**** Exercise material ****

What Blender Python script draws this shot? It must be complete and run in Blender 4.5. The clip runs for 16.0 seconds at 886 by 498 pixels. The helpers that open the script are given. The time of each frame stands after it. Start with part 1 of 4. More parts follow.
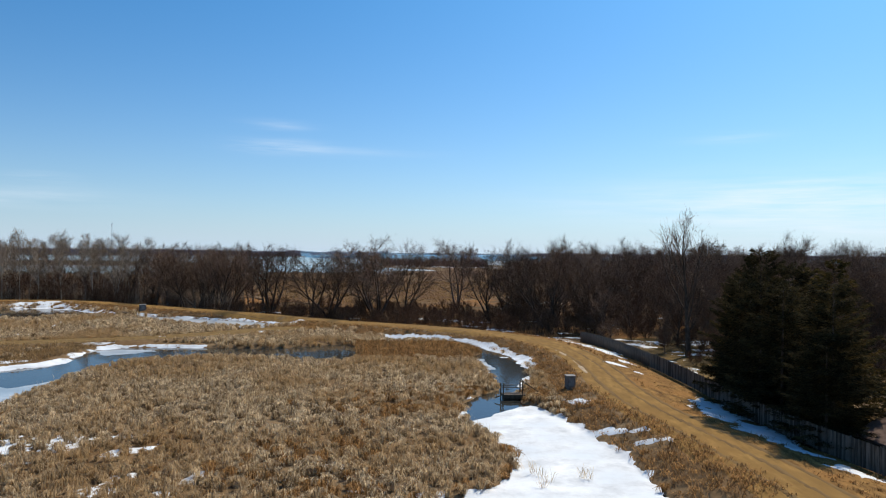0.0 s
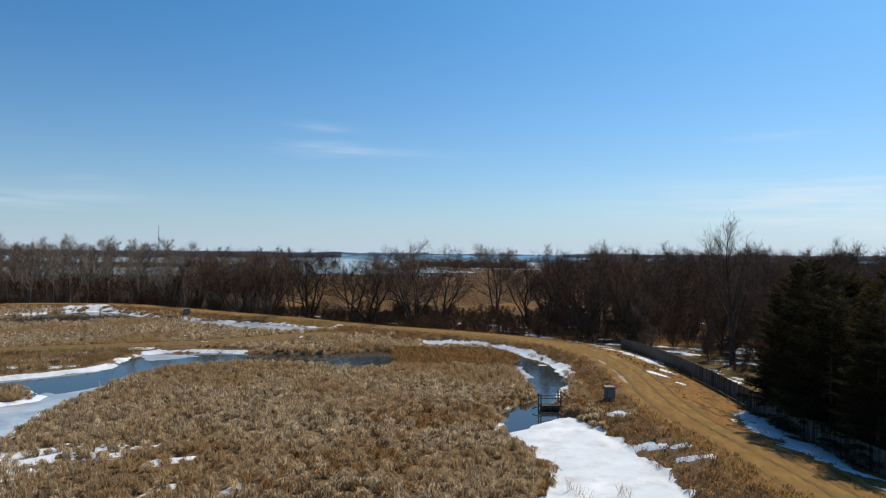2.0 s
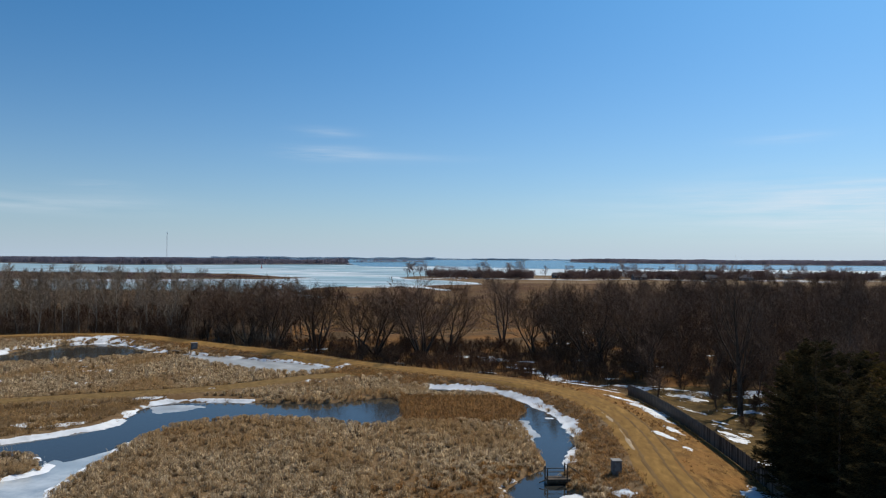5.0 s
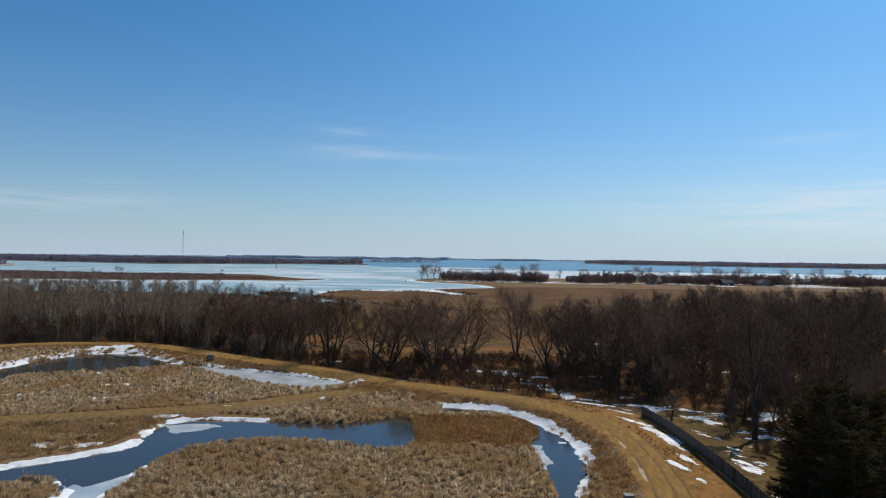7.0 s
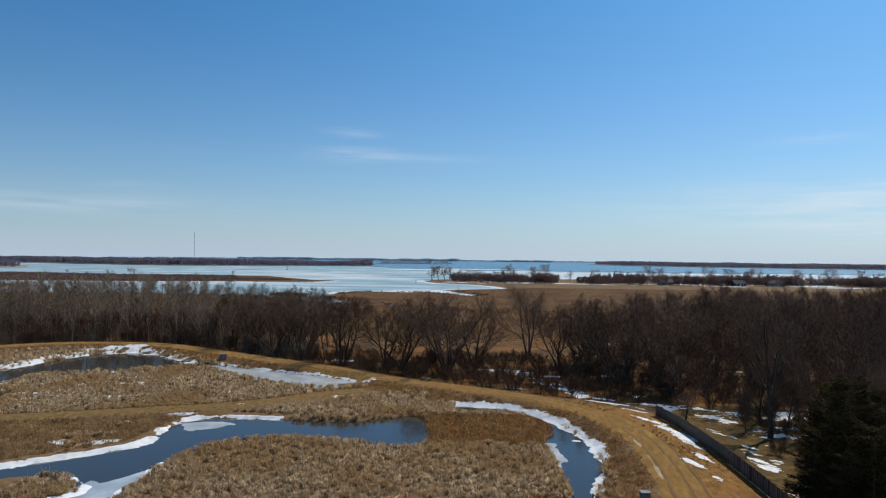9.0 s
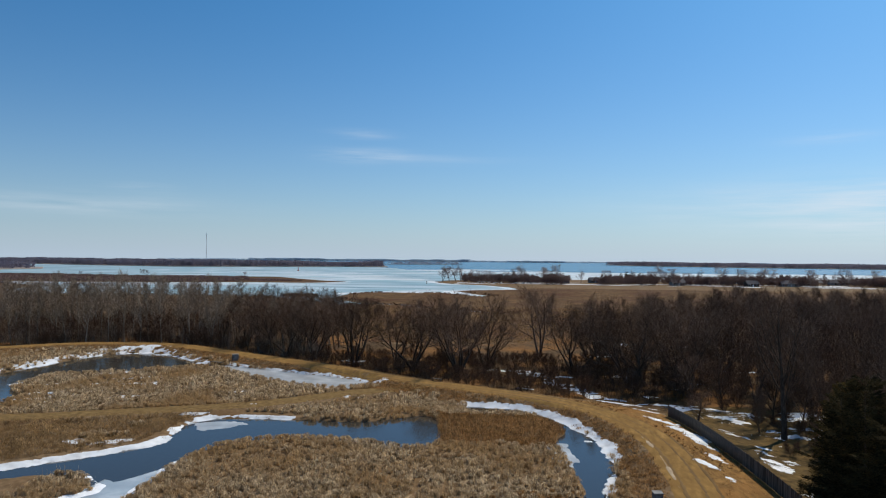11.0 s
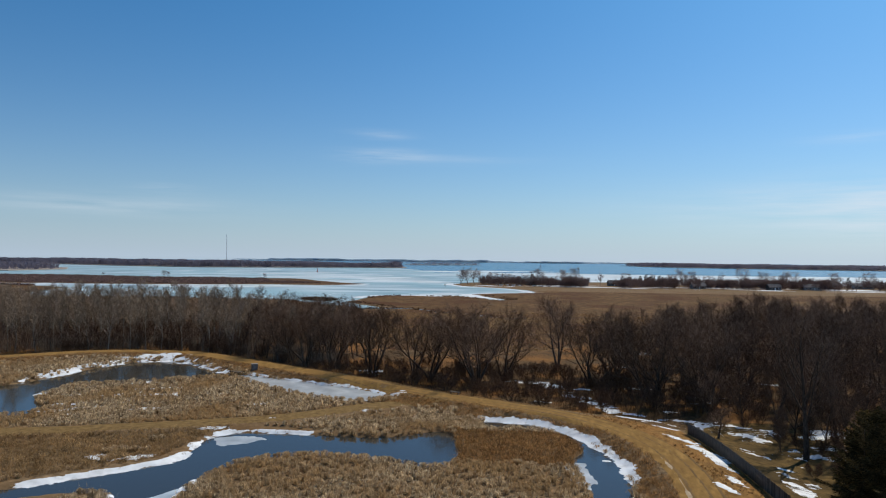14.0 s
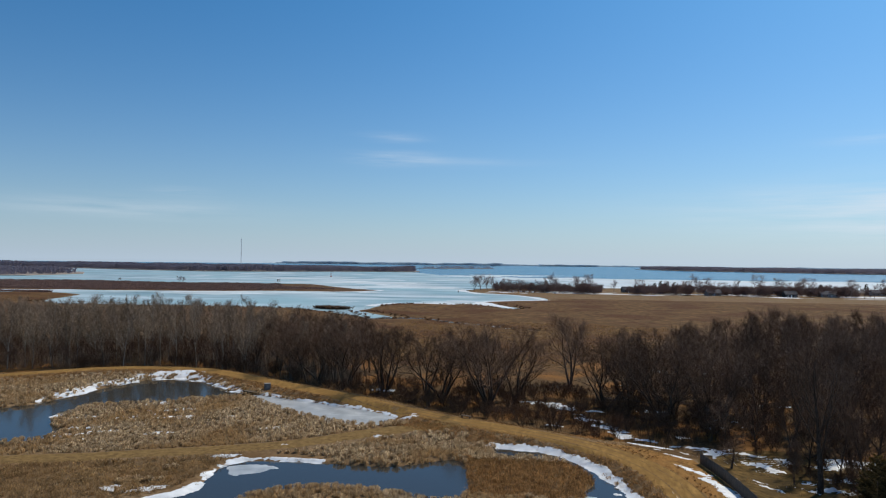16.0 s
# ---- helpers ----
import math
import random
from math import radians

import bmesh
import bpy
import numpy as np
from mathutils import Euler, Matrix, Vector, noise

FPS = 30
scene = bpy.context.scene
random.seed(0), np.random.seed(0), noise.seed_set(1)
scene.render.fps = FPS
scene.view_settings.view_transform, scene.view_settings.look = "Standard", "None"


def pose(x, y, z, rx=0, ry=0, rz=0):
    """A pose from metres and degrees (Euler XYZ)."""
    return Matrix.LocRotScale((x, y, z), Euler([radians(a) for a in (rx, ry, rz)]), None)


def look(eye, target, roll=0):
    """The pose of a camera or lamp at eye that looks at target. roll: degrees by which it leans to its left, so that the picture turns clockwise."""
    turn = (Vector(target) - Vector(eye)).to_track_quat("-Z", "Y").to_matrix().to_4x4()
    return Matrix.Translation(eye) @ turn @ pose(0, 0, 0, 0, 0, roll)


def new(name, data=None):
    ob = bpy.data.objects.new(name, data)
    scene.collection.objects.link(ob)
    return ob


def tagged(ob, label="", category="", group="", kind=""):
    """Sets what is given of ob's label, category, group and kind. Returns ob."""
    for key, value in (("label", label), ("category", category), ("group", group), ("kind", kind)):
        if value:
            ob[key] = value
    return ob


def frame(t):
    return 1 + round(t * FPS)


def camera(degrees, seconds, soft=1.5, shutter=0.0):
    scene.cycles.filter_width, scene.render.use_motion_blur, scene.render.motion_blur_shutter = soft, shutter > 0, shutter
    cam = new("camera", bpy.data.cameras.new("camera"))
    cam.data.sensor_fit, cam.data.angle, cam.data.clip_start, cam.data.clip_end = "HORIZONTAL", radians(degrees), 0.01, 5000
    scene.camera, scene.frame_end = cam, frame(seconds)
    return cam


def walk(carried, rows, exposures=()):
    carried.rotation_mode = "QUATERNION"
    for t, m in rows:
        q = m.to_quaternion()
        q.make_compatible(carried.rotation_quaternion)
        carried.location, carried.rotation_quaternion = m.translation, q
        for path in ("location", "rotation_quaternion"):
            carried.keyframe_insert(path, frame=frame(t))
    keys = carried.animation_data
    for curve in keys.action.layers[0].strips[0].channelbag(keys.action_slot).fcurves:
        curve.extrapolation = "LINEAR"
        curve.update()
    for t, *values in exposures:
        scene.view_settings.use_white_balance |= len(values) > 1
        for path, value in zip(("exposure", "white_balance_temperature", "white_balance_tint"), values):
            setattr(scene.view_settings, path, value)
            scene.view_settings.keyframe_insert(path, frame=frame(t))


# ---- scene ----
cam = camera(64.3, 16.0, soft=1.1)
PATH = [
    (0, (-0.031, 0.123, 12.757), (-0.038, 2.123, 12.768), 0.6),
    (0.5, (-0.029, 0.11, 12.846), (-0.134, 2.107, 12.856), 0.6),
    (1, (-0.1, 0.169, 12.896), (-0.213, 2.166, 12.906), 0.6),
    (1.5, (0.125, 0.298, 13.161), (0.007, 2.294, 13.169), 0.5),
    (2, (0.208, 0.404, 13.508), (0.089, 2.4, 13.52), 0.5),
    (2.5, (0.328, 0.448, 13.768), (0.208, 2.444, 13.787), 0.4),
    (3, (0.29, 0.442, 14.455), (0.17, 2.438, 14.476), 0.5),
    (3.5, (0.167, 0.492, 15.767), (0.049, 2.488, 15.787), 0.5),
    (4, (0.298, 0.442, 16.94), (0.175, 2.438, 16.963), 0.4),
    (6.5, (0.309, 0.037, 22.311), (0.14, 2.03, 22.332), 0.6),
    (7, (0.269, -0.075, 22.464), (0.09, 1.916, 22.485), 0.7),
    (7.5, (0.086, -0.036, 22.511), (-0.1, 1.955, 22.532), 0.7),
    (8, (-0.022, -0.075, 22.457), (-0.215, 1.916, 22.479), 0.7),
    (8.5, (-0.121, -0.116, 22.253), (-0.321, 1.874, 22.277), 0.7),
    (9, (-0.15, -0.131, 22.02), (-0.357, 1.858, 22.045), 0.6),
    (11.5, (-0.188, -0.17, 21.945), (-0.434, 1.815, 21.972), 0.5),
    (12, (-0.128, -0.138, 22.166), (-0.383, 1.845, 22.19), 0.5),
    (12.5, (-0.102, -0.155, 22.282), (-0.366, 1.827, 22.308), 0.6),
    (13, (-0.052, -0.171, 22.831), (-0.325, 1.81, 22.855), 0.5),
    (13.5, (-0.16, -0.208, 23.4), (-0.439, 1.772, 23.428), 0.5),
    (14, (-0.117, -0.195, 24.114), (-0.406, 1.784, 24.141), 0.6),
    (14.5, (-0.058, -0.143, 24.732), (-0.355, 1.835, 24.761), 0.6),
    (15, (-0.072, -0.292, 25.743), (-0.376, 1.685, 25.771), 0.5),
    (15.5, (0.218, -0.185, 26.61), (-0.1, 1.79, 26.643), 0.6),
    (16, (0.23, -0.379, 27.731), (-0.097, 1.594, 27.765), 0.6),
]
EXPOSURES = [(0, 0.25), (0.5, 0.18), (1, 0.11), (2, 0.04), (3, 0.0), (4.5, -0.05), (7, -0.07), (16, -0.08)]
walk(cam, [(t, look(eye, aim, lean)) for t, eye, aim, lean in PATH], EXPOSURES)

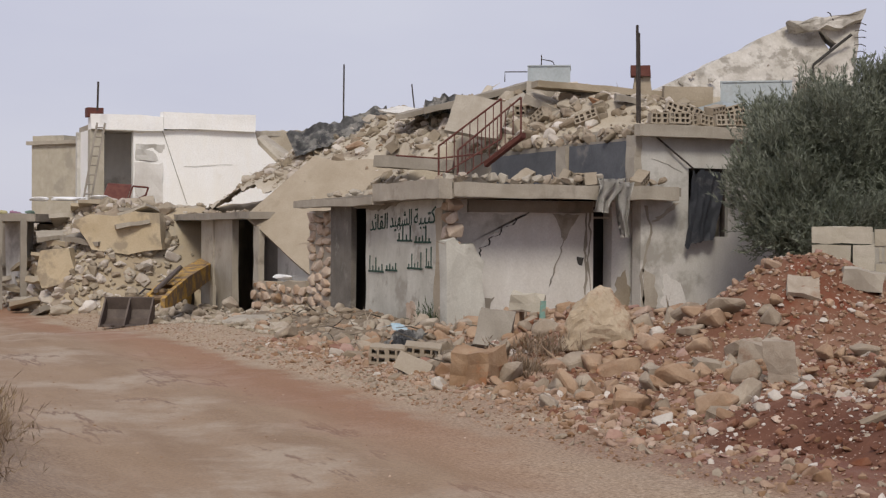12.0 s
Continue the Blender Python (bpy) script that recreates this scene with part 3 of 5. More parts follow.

****

What the task requires — Each line of the data is to be duplicated exactly; pictures stay out of the copy.

Task output —
What Blender Python script draws this shot? It must be complete and run in Blender 4.5. The clip runs for 16.0 seconds at 886 by 498 pixels. The helpers that open the script are given. The time of each frame stands after it. Start with part 1 of 4. More parts follow.
0.0 s
2.0 s
5.0 s
7.0 s
9.0 s
11.0 s
14.0 s
16.0 s
# ---- helpers ----
import math
import random
from math import radians

import bmesh
import bpy
import numpy as np
from mathutils import Euler, Matrix, Vector, noise

FPS = 30
scene = bpy.context.scene
random.seed(0), np.random.seed(0), noise.seed_set(1)
scene.render.fps = FPS
scene.view_settings.view_transform, scene.view_settings.look = "Standard", "None"


def pose(x, y, z, rx=0, ry=0, rz=0):
    """A pose from metres and degrees (Euler XYZ)."""
    return Matrix.LocRotScale((x, y, z), Euler([radians(a) for a in (rx, ry, rz)]), None)


def look(eye, target, roll=0):
    """The pose of a camera or lamp at eye that looks at target. roll: degrees by which it leans to its left, so that the picture turns clockwise."""
    turn = (Vector(target) - Vector(eye)).to_track_quat("-Z", "Y").to_matrix().to_4x4()
    return Matrix.Translation(eye) @ turn @ pose(0, 0, 0, 0, 0, roll)


def new(name, data=None):
    ob = bpy.data.objects.new(name, data)
    scene.collection.objects.link(ob)
    return ob


def tagged(ob, label="", category="", group="", kind=""):
    """Sets what is given of ob's label, category, group and kind. Returns ob."""
    for key, value in (("label", label), ("category", category), ("group", group), ("kind", kind)):
        if value:
            ob[key] = value
    return ob


def frame(t):
    return 1 + round(t * FPS)


def camera(degrees, seconds, soft=1.5, shutter=0.0):
    scene.cycles.filter_width, scene.render.use_motion_blur, scene.render.motion_blur_shutter = soft, shutter > 0, shutter
    cam = new("camera", bpy.data.cameras.new("camera"))
    cam.data.sensor_fit, cam.data.angle, cam.data.clip_start, cam.data.clip_end = "HORIZONTAL", radians(degrees), 0.01, 5000
    scene.camera, scene.frame_end = cam, frame(seconds)
    return cam


def walk(carried, rows, exposures=()):
    carried.rotation_mode = "QUATERNION"
    for t, m in rows:
        q = m.to_quaternion()
        q.make_compatible(carried.rotation_quaternion)
        carried.location, carried.rotation_quaternion = m.translation, q
        for path in ("location", "rotation_quaternion"):
            carried.keyframe_insert(path, frame=frame(t))
    keys = carried.animation_data
    for curve in keys.action.layers[0].strips[0].channelbag(keys.action_slot).fcurves:
        curve.extrapolation = "LINEAR"
        curve.update()
    for t, *values in exposures:
        scene.view_settings.use_white_balance |= len(values) > 1
        for path, value in zip(("exposure", "white_balance_temperature", "white_balance_tint"), values):
            setattr(scene.view_settings, path, value)
            scene.view_settings.keyframe_insert(path, frame=frame(t))


# ---- scene ----
cam = camera(64.3, 16.0, soft=1.1)
PATH = [
    (0, (-0.031, 0.123, 12.757), (-0.038, 2.123, 12.768), 0.6),
    (0.5, (-0.029, 0.11, 12.846), (-0.134, 2.107, 12.856), 0.6),
    (1, (-0.1, 0.169, 12.896), (-0.213, 2.166, 12.906), 0.6),
    (1.5, (0.125, 0.298, 13.161), (0.007, 2.294, 13.169), 0.5),
    (2, (0.208, 0.404, 13.508), (0.089, 2.4, 13.52), 0.5),
    (2.5, (0.328, 0.448, 13.768), (0.208, 2.444, 13.787), 0.4),
    (3, (0.29, 0.442, 14.455), (0.17, 2.438, 14.476), 0.5),
    (3.5, (0.167, 0.492, 15.767), (0.049, 2.488, 15.787), 0.5),
    (4, (0.298, 0.442, 16.94), (0.175, 2.438, 16.963), 0.4),
    (6.5, (0.309, 0.037, 22.311), (0.14, 2.03, 22.332), 0.6),
    (7, (0.269, -0.075, 22.464), (0.09, 1.916, 22.485), 0.7),
    (7.5, (0.086, -0.036, 22.511), (-0.1, 1.955, 22.532), 0.7),
    (8, (-0.022, -0.075, 22.457), (-0.215, 1.916, 22.479), 0.7),
    (8.5, (-0.121, -0.116, 22.253), (-0.321, 1.874, 22.277), 0.7),
    (9, (-0.15, -0.131, 22.02), (-0.357, 1.858, 22.045), 0.6),
    (11.5, (-0.188, -0.17, 21.945), (-0.434, 1.815, 21.972), 0.5),
    (12, (-0.128, -0.138, 22.166), (-0.383, 1.845, 22.19), 0.5),
    (12.5, (-0.102, -0.155, 22.282), (-0.366, 1.827, 22.308), 0.6),
    (13, (-0.052, -0.171, 22.831), (-0.325, 1.81, 22.855), 0.5),
    (13.5, (-0.16, -0.208, 23.4), (-0.439, 1.772, 23.428), 0.5),
    (14, (-0.117, -0.195, 24.114), (-0.406, 1.784, 24.141), 0.6),
    (14.5, (-0.058, -0.143, 24.732), (-0.355, 1.835, 24.761), 0.6),
    (15, (-0.072, -0.292, 25.743), (-0.376, 1.685, 25.771), 0.5),
    (15.5, (0.218, -0.185, 26.61), (-0.1, 1.79, 26.643), 0.6),
    (16, (0.23, -0.379, 27.731), (-0.097, 1.594, 27.765), 0.6),
]
EXPOSURES = [(0, 0.25), (0.5, 0.18), (1, 0.11), (2, 0.04), (3, 0.0), (4.5, -0.05), (7, -0.07), (16, -0.08)]
walk(cam, [(t, look(eye, aim, lean)) for t, eye, aim, lean in PATH], EXPOSURES)

12.0 s
Continue the Blender Python (bpy) script that recreates this scene with part 3 of 5. More parts follow.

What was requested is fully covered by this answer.